Miss Lucy curled herself up in a corner in the church fellowship hall. The social worker said that since she was retarded she couldn’t understand that her sister had died; but I knew her balled up like that was the purest picture of grief I would ever see. She was tight, like a knot, trying to pull her arms and legs inside herself and disappear. I knew what she was doing because I had tangled myself up like that a few times too. It was grief all right. Miss Lucy knew.
Later, when the social worker came to take Miss Lucy to the state hospital, one of the foster children, May Anne, the young one, pulled a chair into the living room, stepped upo
n it, and took Mrs. Pickett’s tiny doll with the silk black hair from the top shelf. She jumped down and placed it in Miss Lucy’s hands.
Miss Lucy held the doll like a child holds her favorite toy, ruined because of someone’s rough play, staring at it for what seemed a long time, and then she did what the social worker called an act of juvenile destruction. We, of course, Mrs. Pickett’s wards and children, understood exactly what she was doing when she began pulling apart the little doll.
Quickly, deliberately, she yanked off its tiny arms and legs, even the head with the long silky hair, and gave each one of us five children a plastic body part, something of our own to have, something of her kindly sister.
After we were all moved to other houses, passed off to other families, I never again thought about death or even my life at Mrs. Pickett’s. I never considered Miss Lucy and what she did on the day after her sister was put in the ground. Just sometimes when I took out that tiny pink doll arm and remembered how cold Mrs. Pickett felt when I touched her at the casket did I have long clear thoughts about dying.

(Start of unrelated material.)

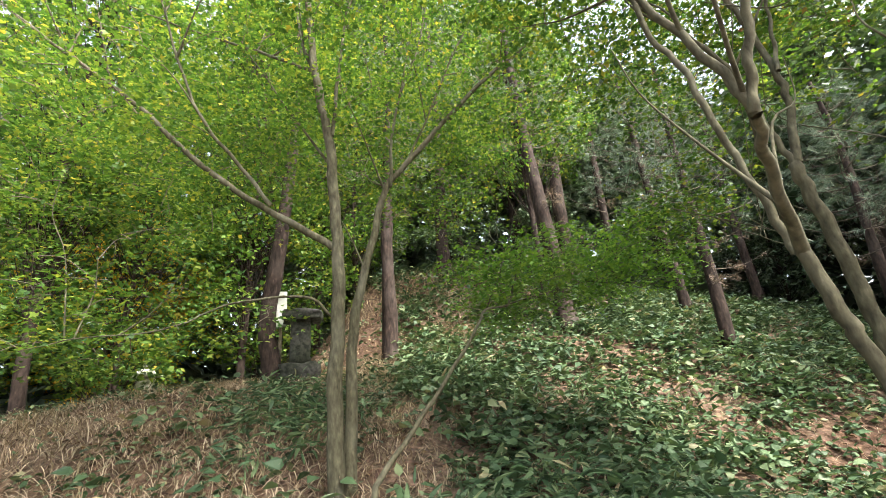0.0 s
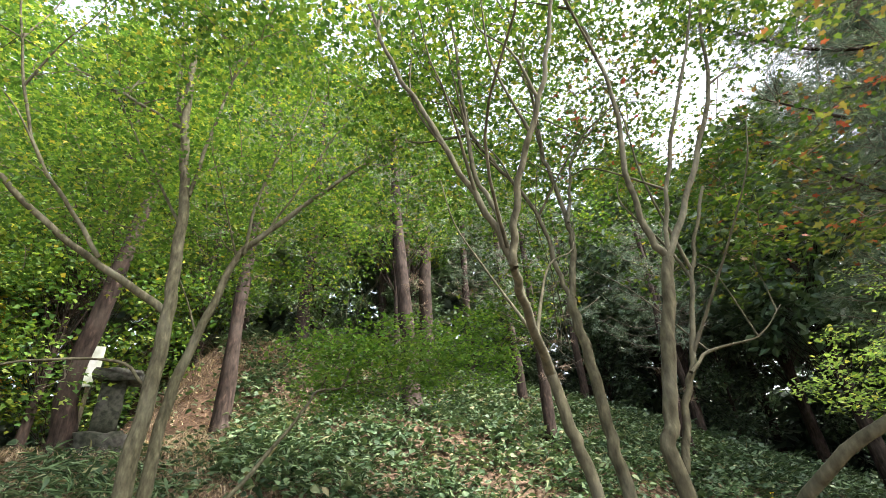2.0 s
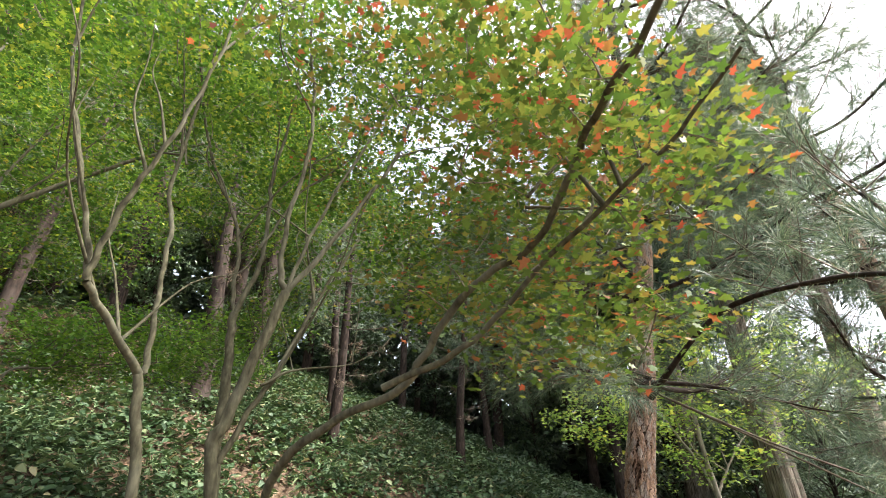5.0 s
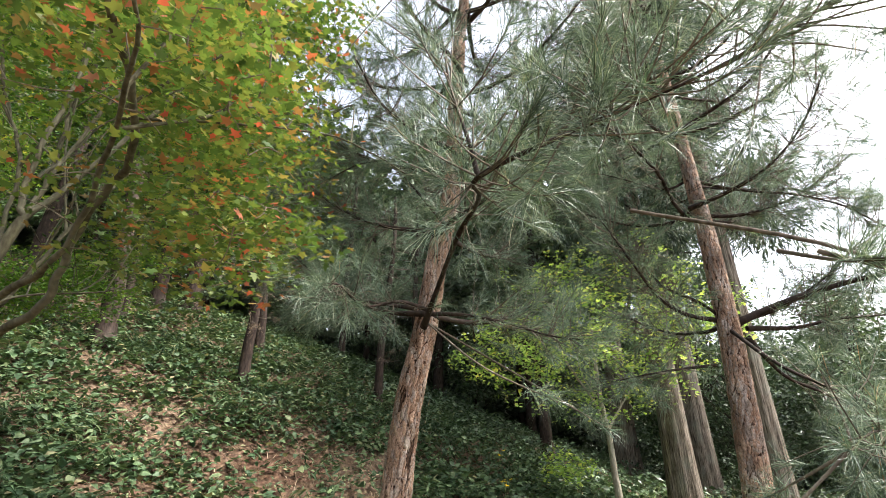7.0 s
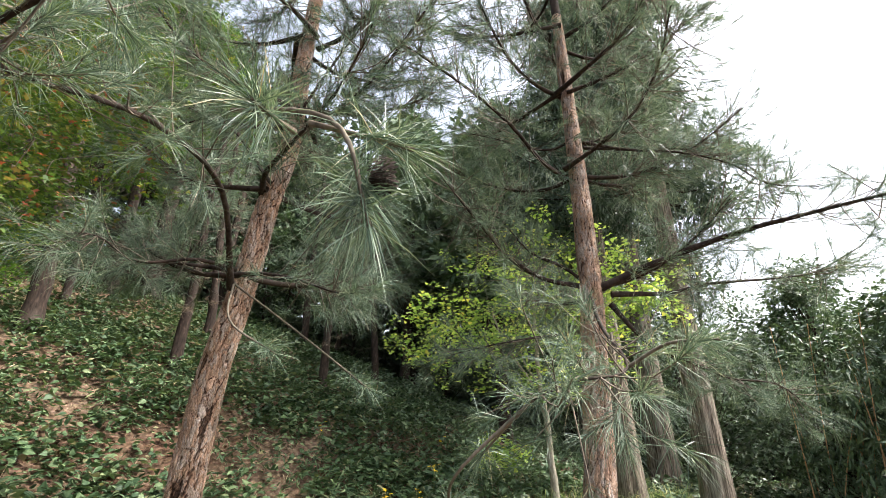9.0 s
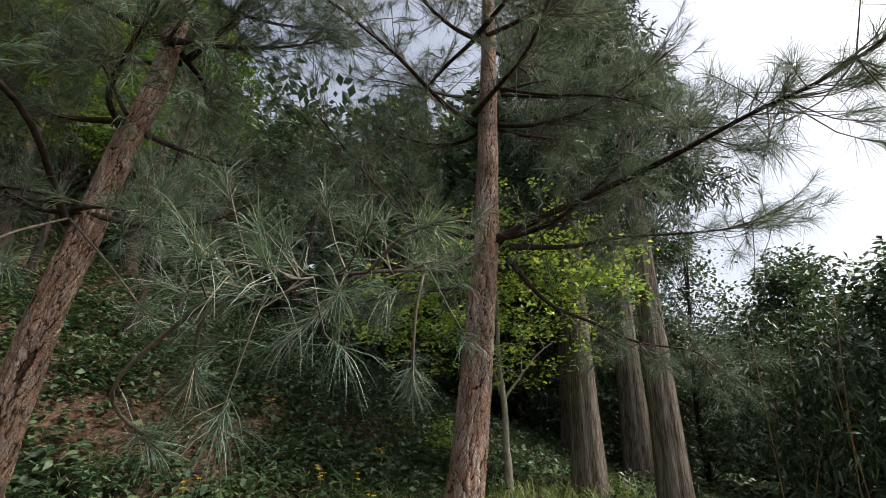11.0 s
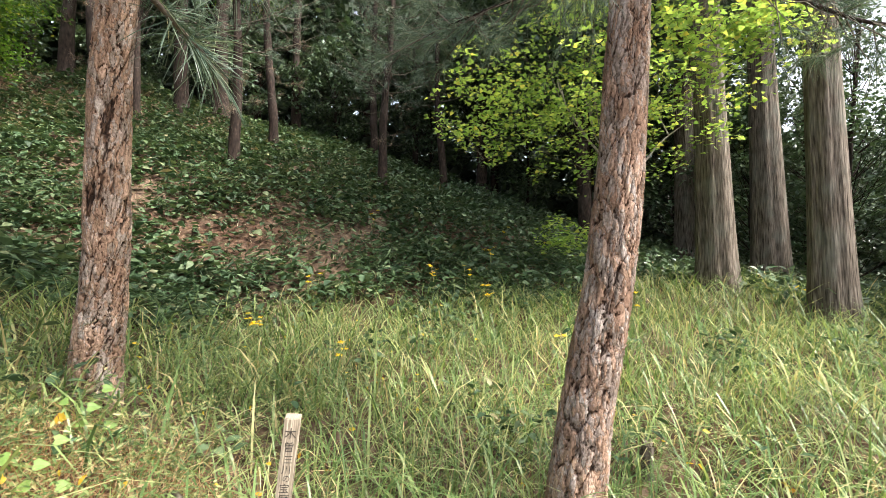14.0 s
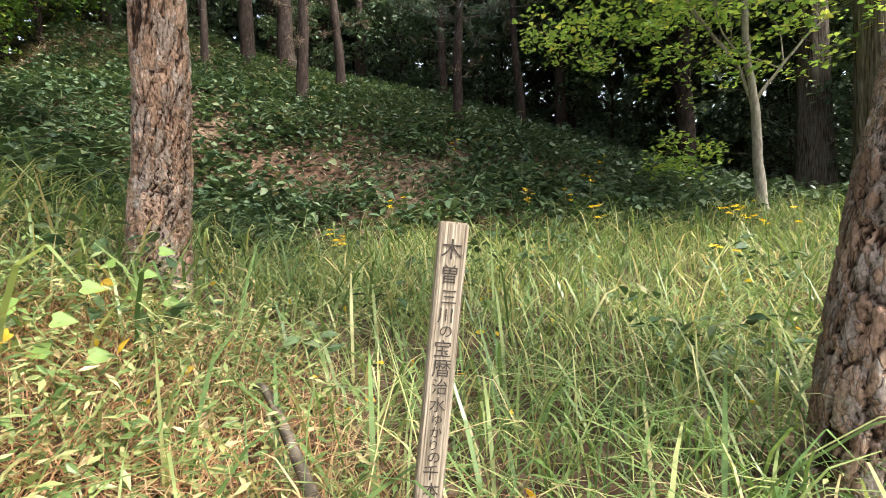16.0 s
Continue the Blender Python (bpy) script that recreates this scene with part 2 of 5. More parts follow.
l.new(r.outputs[0], b.inputs["Base Color"])


# ---- building blocks ----
class Geo:
    """Collects vertices and faces in arrays and turns them into one mesh."""

    def __init__(self):
        self.v, self.f, self.count, self.values = [], [], 0, []

    def add(self, verts, faces, values=None):
        self.v.append(np.asarray(verts, dtype=np.float32).reshape(-1, 3))
        self.f.append(np.asarray(faces, dtype=np.int64) + self.count)
        self.count += len(self.v[-1])
        if values is not None:
            self.values.append(np.asarray(values, dtype=np.float32).ravel())

    def mesh(self, name, mat, smooth=False):
        me = bpy.data.meshes.new(name)
        v = np.concatenate(self.v) if self.v else np.zeros((0, 3), np.float32)
        loops = np.concatenate([f.ravel() for f in self.f]).astype(np.int32)
        sizes = np.concatenate([np.full(len(f), f.shape[1]) for f in self.f])
        starts = np.concatenate([[0], np.cumsum(sizes)[:-1]]).astype(np.int32)
        me.vertices.add(len(v))
        me.vertices.foreach_set("co", v.ravel())
        me.loops.add(len(loops))
        me.loops.foreach_set("vertex_index", loops)
        me.polygons.add(len(sizes))
        me.polygons.foreach_set("loop_start", starts)
        me.update(calc_edges=True)
        me.polygons.foreach_set("use_smooth", np.full(len(sizes), smooth))
        if self.values:
            me.attributes.new("plate", "FLOAT", "POINT").data.foreach_set("value", np.concatenate(self.values))
        me.materials.append(mat)
        return me


def part(name, me, parent, label="", kind=""):
    """One mesh object under a thing."""
    ob = new(name, me)
    ob.parent = parent
    if parent is not None and parent.type == "EMPTY" and parent.parent is None:
        me.transform(Matrix.Translation(-parent.location))
    return tagged(ob, label, kind=kind)


def thing(name, base, label, category, group=""):
    e = new(name)
    e.location = base
    e.empty_display_size = 0.2
    return tagged(e, label, category, group)


def smooth_line(pts, steps):
    """A smooth curve through the points (Catmull-Rom)."""
    p = np.asarray(pts, float)
    q = np.concatenate([[2 * p[0] - p[1]], p, [2 * p[-1] - p[-2]]])
    out = []
    for i in range(len(p) - 1):
        a, b, c, d = q[i:i + 4]
        for t in np.arange(steps) / steps:
            out.append(0.5 * (2 * b + (c - a) * t + (2 * a - 5 * b + 4 * c - d) * t * t + (3 * b - a - 3 * c + d) * t ** 3))
    out.append(p[-1])
    return np.array(out)


def rings(line):
    """Two directions across the line at each of its points."""
    t = np.gradient(line, axis=0)
    t /= np.linalg.norm(t, axis=1)[:, None] + 1e-9
    ref = np.where(np.abs(t[:, 2:3]) > 0.92, [[1.0, 0, 0]], [[0, 0, 1.0]])
    if abs(t[0, 2]) > 0.6:
        ref = np.tile([[1.0, 0.2, 0]], (len(line), 1))
    u = np.cross(t, ref)
    u /= np.linalg.norm(u, axis=1)[:, None] + 1e-9
    return u, np.cross(t, u)


def tube(geo, line, r0, r1, sides=8, knots=0.0, flare=0.0, rng=None, plates=False):
    """A tapering limb along a line. knots: unevenness; flare: wider foot; plates: thick bark scales."""
    line = np.asarray(line, float)
    n = len(line)
    u, w = rings(line)
    s = np.concatenate([[0], np.cumsum(np.linalg.norm(np.diff(line, axis=0), axis=1))])
    k = s / s[-1]
    rad = r0 + (r1 - r0) * k ** 0.8 + r0 * flare * np.exp(-s / 0.16)
    a = np.arange(sides) * 2 * math.pi / sides
    rad = np.repeat(rad[:, None], sides, 1)
    values = None
    if knots and rng is not None:
        for _ in range(5):
            f, m, ph, pa = rng.uniform(1, 9), rng.integers(0, 4), rng.uniform(0, 6), rng.uniform(0, 6)
            rad = rad * (1 + knots * np.sin(s[:, None] * f + ph) * np.cos(m * a[None] + pa))
    if plates:
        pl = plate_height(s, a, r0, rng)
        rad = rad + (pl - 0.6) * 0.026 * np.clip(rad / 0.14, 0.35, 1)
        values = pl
    v = line[:, None] + rad[..., None] * (np.cos(a)[None, :, None] * u[:, None] + np.sin(a)[None, :, None] * w[:, None])
    i = np.arange(n - 1)[:, None] * sides
    j = np.arange(sides)[None]
    jn = (j + 1) % sides
    f = np.stack([i + j, i + jn, i + sides + jn, i + sides + j], -1).reshape(-1, 4)
    geo.add(v.reshape(-1, 3), f, values)


def plate_height(s, a, r0, rng):
    """Pine bark: long ragged plates split by furrows, with smaller flakes stepped on them."""
    length, girth = s[-1], 2 * math.pi * r0
    x = a / (2 * math.pi) * girth
    out = np.zeros((len(s), len(a)))
    for w, h, share, wob_size in ((0.03, 0.1, 0.8, 1.0), (0.014, 0.034, 0.2, 0.6)):
        cells = int(length * girth / (w * h * 3.0))
        cx, cy = rng.uniform(0, girth, cells), rng.uniform(0, length, cells)
        lift = rng.uniform(0.78, 1.0, cells)
        for i, y in enumerate(s):
            near = np.abs(cy - y) < h * 3.2
            wob = wob_size * (0.008 * np.sin(y * 31 + 2 * np.sin(x * 23)) + 0.006 * np.sin(x * 57 + 5 * np.sin(y * 47)) + 0.004 * np.sin(y * 140 + x * 90))
            dx = np.abs((x + wob)[:, None] - cx[near][None])
            dx = np.minimum(dx, girth - dx) / w
            d = np.sqrt(dx ** 2 + ((y + wob[:, None] * 1.6 - cy[near][None]) / h) ** 2)
            o = np.argpartition(d, 1, axis=1)[:, :2]
            dd = np.take_along_axis(d, o, 1)
            first = np.argmin(dd, axis=1)
            gap = np.abs(dd[:, 0] - dd[:, 1])
            out[i] += share * np.clip(gap * 2.7, 0, 1) * lift[near][o[np.arange(len(x)), first]]
    return out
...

Only a few times while I was growing up, alone and unattended, did I consider that once we are gone, we become like Miss Lucy’s doll, pieces of our life torn and strewn about in the various places we have lived, in the pockets of those who knew us.
All of the days, I thought, that we are alive and breathing, we hold ourselves together in desperation. We keep our hands to ourselves, our fingers not too far-reaching, our hearts stilled behind chest walls. We dare not let our dreams fling us too distantly. We see only what lies in a restricted line of vision. But once we are dead, we are like a doll broken and dispersed to foster children; we are separated, divided, and will never be brought back together again. We are an unsolved puzzle with the pieces scattered and lost.
My life has been spent preventing all the parts of myself from exploding into fragments, keeping myself together, a lifetime of emotional management. But death was the permission to come undone, the slender plastic arm of a doll that I have kept with me like a charm.